TLDR
- Forward Industries purchased 6.8 M SOL for $1.58 B at $232 average price.
- Galaxy Digital acquired 6.5 M SOL worth $1.55 B since the PIPE raise.
- All SOL are staked as part of an active Solana treasury strategy.
- Rate cut expectations increase institutional appetite for Solana and other crypto assets.
Forward Industries has taken a bold step into digital assets with a large Solana purchase. The Nasdaq-listed firm disclosed that it acquired 6.8 million SOL worth about $1.58 billion at an average price of $232 per token. This marks the first stage of its Solana treasury strategy, funded by a $1.65 billion private investment in public equity (PIPE) closed on September 11, 2025. The company said all the tokens are staked and will be actively managed rather than left idle.
Forward Industries Launches Solana Treasury
Forward Industries said the new Solana treasury plan is designed to grow “SOL per share” through active management. The company aims to build the world’s largest Solana-focused corporate treasury, a move it describes as the biggest Solana digital asset financing to date.
The initial purchase combined open-market buys and on-chain transactions. According to the firm, a $1 million trade was executed through DFlow, a low-latency decentralized exchange aggregator, with liquidity routed via SolFi to secure the best execution. Chair of the board Kyle Samani said the goal is to support the Solana ecosystem while increasing long-term shareholder value.
Institutional Partners Support the Capital Raise
Furthermore, the Solana accumulation follows the $1.65 billion PIPE financing led by Galaxy Digital, Jump Crypto, and Multicoin Capital. This capital pool allows Forward Industries to execute its treasury strategy quickly, reportedly building its initial SOL holdings in less than a week.
Galaxy Digital has also been active, adding 6.5 million SOL worth about $1.55 billion since the PIPE announcement. On-chain data shows steady transfers from exchange wallets to Galaxy custody, suggesting institutional-scale execution rather than retail buying. While it remains unclear whether all Galaxy purchases are linked to Forward Industries, market watchers see a coordinated institutional push.
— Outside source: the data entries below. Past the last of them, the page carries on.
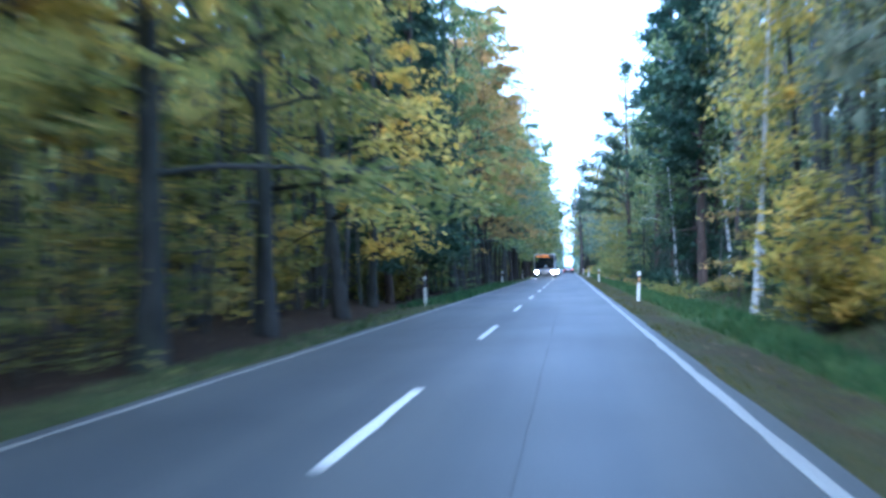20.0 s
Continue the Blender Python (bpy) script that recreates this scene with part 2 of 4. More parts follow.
def cylinder(a, b, r, sides=16, r2=None, bevel=0.0):
    a, b = Vector(a), Vector(b)
    bm = bmesh.new()
    turn = (b - a).to_track_quat("Z", "Y").to_matrix().to_4x4()
    bmesh.ops.create_cone(bm, cap_ends=True, segments=sides, radius1=r, radius2=r if r2 is None else r2, depth=(b - a).length,
                          matrix=Matrix.Translation((a + b) / 2) @ turn)
    if bevel:
        caps = [e for e in bm.edges if len([f for f in e.link_faces if len(f.verts) > 4]) == 1]
        bmesh.ops.bevel(bm, geom=caps, offset=bevel, segments=2, affect="EDGES")
    return bm


def raw_mesh(name, verts, faces, smooth=True):
    """A mesh from arrays; faces is an array of equal-sized polygons."""
    verts, faces = np.asarray(verts, np.float32), np.asarray(faces, np.int32)
    me = bpy.data.meshes.new(name)
    me.vertices.add(len(verts))
    me.vertices.foreach_set("co", verts.ravel())
    k = faces.shape[1]
    me.loops.add(faces.size)
    me.loops.foreach_set("vertex_index", faces.ravel())
    me.polygons.add(len(faces))
    me.polygons.foreach_set("loop_start", np.arange(0, faces.size, k, dtype=np.int32))
    me.polygons.foreach_set("use_smooth", np.full(len(faces), smooth))
    me.update(calc_edges=True)
    return me


class Wood:
    """Gathers tapered tubes into one mesh."""

    def __init__(self):
        self.v, self.f, self.n = [], [], 0

    def tube(self, points, radii, sides=7, join=True):
        pts = np.asarray(points, float)
        tang = np.gradient(pts, axis=0)
        tang /= np.linalg.norm(tang, axis=1)[:, None] + 1e-9
        ref = np.array([0.0, 1.0, 0.0]) if abs(tang[0][1]) < 0.8 else np.array([1.0, 0, 0])
        u = np.cross(tang, ref)
        u /= np.linalg.norm(u, axis=1)[:, None] + 1e-9
        w = np.cross(tang, u)
        a = np.linspace(0, 2 * np.pi, sides, endpoint=False)
        ring = pts[:, None, :] + np.asarray(radii)[:, None, None] * (np.cos(a)[None, :, None] * u[:, None, :] + np.sin(a)[None, :, None] * w[:, None, :])
        if join and self.v:
            near = np.argsort(((np.concatenate(self.v) - pts[0]) ** 2).sum(1))[:2]
            self.f.append((self.n, self.n + 1, int(near[0]), int(near[1])))
        self.v.append(ring.reshape(-1, 3))
        m = len(pts)
        for i in range(m - 1):
            for k in range(sides):
                k2 = (k + 1) % sides
                self.f.append((self.n + i * sides + k, self.n + i * sides + k2, self.n + (i + 1) * sides + k2, self.n + (i + 1) * sides + k))
        self.n += m * sides

    def mesh(self, name):
        return raw_mesh(name, np.concatenate(self.v), self.f)


def leaf_array(centres, size, rng, flat=0.5, long=1.7, droop=0.15, tri=True):
    """A small pointed leaf or leaf tuft at every centre; flat: how far the leaves lie level."""
    c = np.asarray(centres, float)
    n = len(c)
    normal = rng.normal(size=(n, 3)) * (1 - flat)
    normal[:, 2] += flat * 1.6
    normal /= np.linalg.norm(normal, axis=1)[:, None] + 1e-9
    ref = rng.normal(size=(n, 3))
    u = np.cross(normal, ref)
    u /= np.linalg.norm(u, axis=1)[:, None] + 1e-9
    w = np.cross(normal, u)
    s = size * rng.uniform(0.55, 1.35, size=(n, 1))
    tip = u * s * long / 2
    side = w * s / 2
    sag = np.array([0, 0, -1.0]) * s * droop
    if tri:
        v = np.stack([c - tip * 0.8 - side, c + tip + sag, c - tip * 0.5 + side], axis=1).reshape(-1, 3)
        return v, np.arange(3 * n).reshape(n, 3)
    v = np.stack([c - tip + sag, c - side, c + tip + sag, c + side], axis=1).reshape(-1, 3)
    return v, np.arange(4 * n).reshape(n, 4)


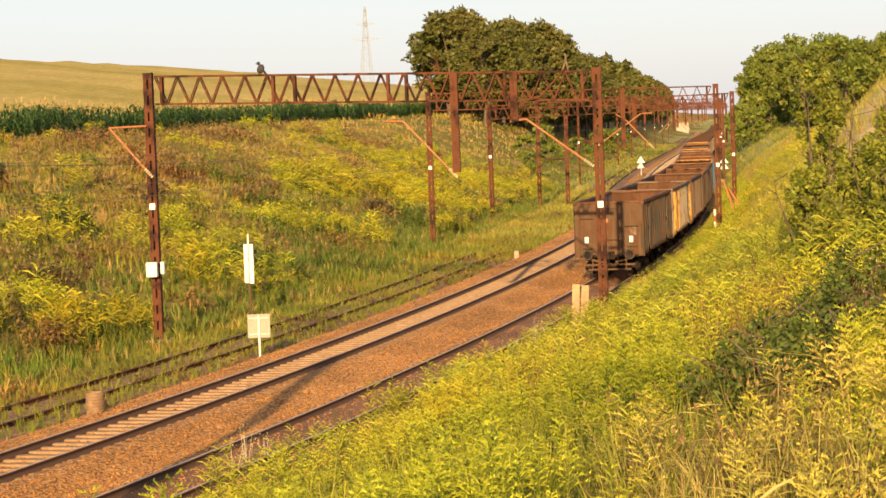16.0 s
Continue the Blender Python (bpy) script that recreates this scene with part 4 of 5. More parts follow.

Broader Market Conditions Favor Risk Assets
In addition, The large Solana purchases come as global investors anticipate interest rate cuts. Historically, such macro shifts have renewed appetite for risk assets like cryptocurrencies. Solana’s high beta means it could outperform if risk-on sentiment strengthens.
Forward’s move adds to a growing corporate trend of crypto treasury management. Architect Partners reports more than 150 companies planning nearly $100 billion in digital asset acquisitions this year, with Solana becoming a favored choice alongside Bitcoin and Ethereum. Some firms have even expanded into alternative tokens such as BNB and HYPE.
Corporate Crypto Strategies are Evolving
At the same time, Public companies increasingly adopt strategies similar to those pioneered by MicroStrategy, issuing convertibles and shares to fund crypto buys. Forward Industries’ Solana-centric approach signals diversification beyond the typical Bitcoin or Ethereum holdings.
The company has yet to detail daily management of its SOL position, but staking, validator participation, and liquidity provisioning are all possibilities. By staking all tokens acquired so far, Forward aims to generate yield while supporting the network’s security and performance.